The main workhorse for conformal prediction is the class torchuq.transform.conformal.ConformalIntervalPredictor. We first import it the class, as well as some test prediction data (same as tutorial 1.a).

# As before we first setup the environment and load the test prediction
import sys
sys.path.append('../..')   # Include the directory that contains the torchuq package
import torch
from matplotlib import pyplot as plt

reader = torch.load('pretrained/boston_pretrained.tar')  # Load the pretrained predictions

# Split the data into validation and test, in this example we will use quantile predictions as the original predictions
val_preds = reader['predictions_quantile'][:50]
val_labels = reader['labels'][:50]   # Load the true label (i.e. the ground truth housing prices)
test_preds = reader['predictions_quantile'][50:]
test_labels = reader['labels'][50:]  # Used for testing

from torchuq.transform.conformal import ConformalIntervalPredictor

To use ConformalIntervalPredictor there are only three functions that you need to know

Constructor: calibrator = ConformalIntervalPredictor(input_type='quantile'), there is only one required argument, which is the prediction type, it is one of the types introduced in tutorial 1.a.
Train: ConformalIntervalPredictor.train(val_preds, val_labels) trains the conformal predictor based on validation predictions and validation labels
Test: test_intervals = ConformalIntervalPredictor.__call__(test_preds) outputs the valid interval predictions

calibrator = ConformalIntervalPredictor(input_type='quantile', coverage='exact')
calibrator.train(val_preds, val_labels)
test_intervals = calibrator(test_preds, confidence=0.9)

We can visualize the intervals. Observe that approximately 90% of the labels are within the predicted confidence interval, which is equal to our confidence=0.9. This is not a conincidence, as conformal prediction can guarantees coverage if the data is i.i.d. (in fact, it only requires exchangeability).

from torchuq.evaluate import interval
interval.plot_interval_sequence(test_intervals, test_labels)

There is an argument called coverage when creating the ConformalIntervalPredictor class. If you choose coverage=exact then the intervals have perfectly correct coverage in expectation (the probability that the label belongs to a predicted interval is exactly equal to confidence). If you choose coverage=1/N then the coverage is $0.9 \pm 1/N$ where $N$ is the number of validation samples.
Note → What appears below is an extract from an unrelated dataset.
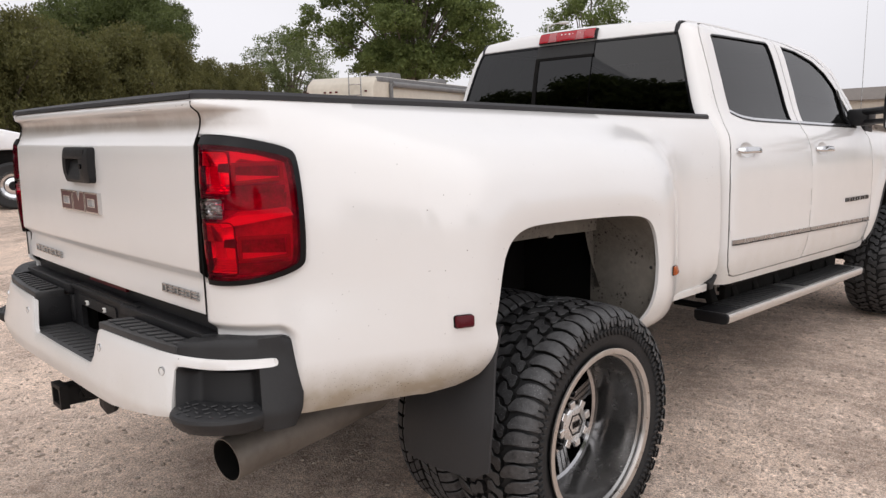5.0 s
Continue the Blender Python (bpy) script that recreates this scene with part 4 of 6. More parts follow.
    for k in range(9 if sd > 0 else 10):
        x = nx + 0.033 + k * 0.047
        y0 = -0.108 + 0.028 * sstep(x, 0.4, 0.77)
        rib = prism([(sd * (x - 0.016), y0), (sd * (x + 0.004), y0), (sd * (x + 0.022), -0.040), (sd * (x + 0.002), -0.040)], 0.9155, 0.9225, r=0.002, seg=1)
        tp("pad_rib", rib, PAD, spad)
    tp("pad_ledge", prism([(sd * 0.24, -0.030), (sd * 0.78, -0.018), (sd * 0.79, 0.034), (sd * 0.24, 0.034)], 0.905, 0.938, r=0.004), BLACK_PLASTIC, bumper)
    # notch cheek between pad and centre step
    tp("notch_cheek", merge(box(*sorted((sd * nx, sd * (nx + 0.015))), -0.125, 0.0, 0.775, 0.893, 0.003), box(*sorted((sd * (nx - 0.052), sd * (nx - 0.025))), -0.022, 0.0, 0.80, 0.90, 0.006), moved(lathe([(-0.004, 0.001), (0.0, 0.001), (0.0, 0.016), (-0.004, 0.018)], 18), pose(sd * (nx - 0.001), -0.075, 0.842, 0, 0, 0 if sd < 0 else 180))), BLACK_PLASTIC, bumper)
    tp("bumper_bracket", box(*sorted((sd * 0.40, sd * 0.46)), 0.05, 0.30, 0.74, 0.84, 0.006), UNDER, bumper)
# centre: recess wall with a plate opening, centre step
wall_out = [(-0.337, 0.775), (0.337, 0.775), (0.337, 0.945), (-0.337, 0.945)]
plate_hole = rounded(-0.155, 0.155, 0.790, 0.876, 0.012, 3)
flat = lambda x, z, off=0.0: (x, -0.012 - off, z)
centre = tp("plate_panel", skin(wall_out, [plate_hole], flat, 0.05, thick=0.012, edge=0.05), BLACK_PLASTIC, bumper, "black panel with an empty plate opening")
tp("plate_frame", skin(rounded(-0.172, 0.172, 0.776, 0.912, 0.014, 3), [plate_hole], flat, 0.05, off=0.008, thick=0.009, edge=0.03, roll=0.002), BLACK_PLASTIC, centre)
for x in (-0.081, 0.081):
    tp("screw_insert", merge(box(x - 0.0075, x + 0.0075, -0.026, -0.018, 0.885, 0.900, 0.001)), BOLT_WHITE, centre, "white nylon screw insert")
    tp("screw_hole", box(x - 0.0028, x + 0.0028, -0.0275, -0.0255, 0.889, 0.896), UNDER, centre)
tp("centre_step", prism([(-0.337, -0.152), (0.337, -0.152), (0.337, -0.012), (-0.337, -0.012)], 0.765, 0.789, r=0.004), PAD, bumper, "dusty black centre step")
for k in range(13):
    x = -0.30 + k * 0.05
    tp("pad_rib", prism([(x - 0.010, -0.138), (x + 0.006, -0.138), (x + 0.014, -0.052), (x - 0.002, -0.052)], 0.7885, 0.793, r=0.002, seg=1), PAD, bumper)
tp("gate_sill", merge(box(-0.79, 0.79, 0.035, 0.10, 0.90, 0.972, 0.006), box(-0.24, 0.24, -0.02, 0.03, 0.925, 0.940, 0.004)), BLACK_PLASTIC, label="black sill under the tailgate")
tp("third_reflector", box(-0.15, 0.18, 0.018, 0.03, 0.962, 0.978, 0.002), LAMP_RED)

tp("trailer_wire", tube([(-0.03, 0.01, 0.868), (0.0, 0.03, 0.84), (0.05, 0.035, 0.80), (0.11, 0.03, 0.772)], 0.004, 8), UNDER, bumper, "thin black wire hanging behind the plate opening")

# --- hitch ---
def square_tube(x0, x1, y0, y1, z0, z1, t):
    o = [(x0, z0), (x1, z0), (x1, z1), (x0, z1)]
    i = [(x0 + t, z0 + t), (x1 - t, z0 + t), (x1 - t, z1 - t), (x0 + t, z1 - t)]
    v = [(x, y, z) for y in (y0, y1) for x, z in o + i]
    f = []
    for k in range(4):
        j = (k + 1) % 4
        f += [(k, j, 4 + j, 4 + k), (8 + k, 12 + k, 12 + j, 8 + j), (k, 8 + k, 8 + j, j), (4 + k, 4 + j, 12 + j, 12 + k)]
    return v, f


hitch = tp("hitch_receiver", square_tube(-0.036, 0.032, -0.150, 0.18, 0.578, 0.640, 0.007), DARK_STEEL, label="black square hitch receiver")
tp("hitch_collar", square_tube(-0.045, 0.041, -0.174, -0.146, 0.569, 0.649, 0.014), DARK_STEEL, hitch)
tp("hitch_gusset", merge(prism([(-0.085, 0.652), (0.10, 0.652), (0.16, 0.735), (-0.145, 0.735)], -0.10, -0.02, axis="y", r=0.008),
                         prism([(-0.12, 0.655), (-0.05, 0.655), (0.12, 0.655), (0.16, 0.60), (0.13, 0.555), (0.02, 0.565), (-0.10, 0.60)], 0.048, 0.060, axis="x", r=0.003)), DARK_STEEL, hitch)
tp("chain_plate", prism([(0.058, 0.560), (0.12, 0.545), (0.19, 0.575), (0.225, 0.62), (0.20, 0.665), (0.058, 0.665)], -0.060, -0.044, axis="y", r=0.005), DARK_STEEL, hitch)
tp("chain_plate", prism([(-0.052, 0.560), (-0.12, 0.575), (-0.16, 0.62), (-0.13, 0.665), (-0.052, 0.665)], -0.060, -0.044, axis="y", r=0.005), DARK_STEEL, hitch)
tp("pin_hole", moved(lathe([(0.0, 0.009), (0.006, 0.009), (0.006, 0.017), (0.0, 0.017)], 16), pose(0.045, -0.10, 0.61)), DARK_STEEL, hitch)
tp("hitch_crossbar", tube([(-0.52, 0.10, 0.66), (0.52, 0.10, 0.66)], 0.045, 16), DARK_STEEL, hitch)
for s in (1, -1):
    tp("hitch_arm", box(*sorted((s * 0.42, s * 0.50)), 0.0, 0.5, 0.62, 0.80, 0.01), DARK_STEEL, hitch)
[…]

What’s the trade-off? Typically you get smaller intervals if coverage=1/N compared to coverage=exact. For example, the following code uses coverage=1/N and the intervals are smaller. In fact, if you use coverage=exact and have less than 1/confidence validation samples, the calibrator might predict an infinitely large interval and output $[-\infty, +\infty]$ . On the other hand, if you choose coverage=1/N then the calibrator will never predict an infinitely large interval.
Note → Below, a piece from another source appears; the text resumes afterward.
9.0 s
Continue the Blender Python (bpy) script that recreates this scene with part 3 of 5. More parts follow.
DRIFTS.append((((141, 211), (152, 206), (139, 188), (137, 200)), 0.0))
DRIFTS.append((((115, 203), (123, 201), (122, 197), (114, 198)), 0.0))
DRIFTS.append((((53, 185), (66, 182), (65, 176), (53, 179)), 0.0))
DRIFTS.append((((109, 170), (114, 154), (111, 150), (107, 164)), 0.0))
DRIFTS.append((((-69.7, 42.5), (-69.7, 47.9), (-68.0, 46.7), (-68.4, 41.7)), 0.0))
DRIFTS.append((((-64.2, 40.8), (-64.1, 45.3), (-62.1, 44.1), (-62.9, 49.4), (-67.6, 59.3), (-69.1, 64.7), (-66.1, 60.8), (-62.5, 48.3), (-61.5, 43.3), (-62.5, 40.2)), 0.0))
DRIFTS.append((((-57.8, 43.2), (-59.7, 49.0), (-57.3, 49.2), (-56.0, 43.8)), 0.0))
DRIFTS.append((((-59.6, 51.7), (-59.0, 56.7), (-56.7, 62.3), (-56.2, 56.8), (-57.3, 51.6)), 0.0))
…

calibrator = ConformalIntervalPredictor(input_type='quantile', coverage='1/N')
calibrator.train(val_preds, val_labels)
test_intervals = calibrator(test_preds, confidence=0.9)
interval.plot_interval_sequence(test_intervals, test_labels)

We used quantile predictions as an example. Note that we could use any prediction type as input. The following example uses point predictions

# Split the data into validation and test, in this example we will use quantile predictions as the original predictions
val_preds = reader['predictions_point'][:50]
test_preds = reader['predictions_point'][50:]
calibrator = ConformalIntervalPredictor(input_type='point', coverage='1/N')   # The only difference from before is that the input_type is different
calibrator.train(val_preds, val_labels)
test_intervals = calibrator(test_preds, confidence=0.9)
interval.plot_interval_sequence(test_intervals, test_labels)

2. Online Conformal Prediction¶

In many applications, the data come in as a continuous stream. For example, we might make a prediction every day for tomorrow’s weather. After predicting tomorrow’s weather, we observe the true label before making a prediction for the-day-after-tomorrow’s weather. Torchuq supports this mode of prediction as well.

To make online predictions, the only new function you will need to know is calibrator.update(predictions, labels). This functions works almost identically as calibrator.train except it keeps the previous validation data, while calibrator.train removes all validation data and starts anew. The following example shows how to make online predictions.

calibrator = ConformalIntervalPredictor(input_type='quantile', coverage='exact')

val_preds = reader['predictions_quantile'][:50]
val_labels = reader['labels'][:50]   # Load the true label (i.e. the ground truth housing prices)

def simulate_online(calibrator):
    # There needs to be at least 1 data point before making any prediction
    calibrator.train(val_preds[0:1], val_labels[0:1])

    prediction_history = []
    for t in range(1, 50):
        test_interval_t = calibrator(val_preds[t:t+1], confidence=0.9)  # Make a prediction for the new time step
        calibrator.update(val_preds[t:t+1], val_labels[t:t+1])   # Update the calibrator based on the observed label

        prediction_history.append(test_interval_t)

    # Concat the interval predictions for plotting
    prediction_history = torch.cat(prediction_history)
    return prediction_history

prediction_history = simulate_online(calibrator)
interval.plot_interval_sequence(prediction_history, val_labels[1:50])

Notably initially when there are very few observed data points, the intervals are very large. This is because we selected coverage='exact'. If we do not require exact coverage then the interval sizes can be much smaller.

calibrator = ConformalIntervalPredictor(input_type='quantile', coverage='1/N')

prediction_history = simulate_online(calibrator)
interval.plot_interval_sequence(prediction_history, val_labels[1:50])

In fact, torchuq supports even more general prediction problems. For example, we might make a prediction for the weather 7 days from today. We will only observe the true label after 7 predictions. This is often called online learning with delayed feedback. This can be achieved by calling the calibrator.update function when the feedback arrives.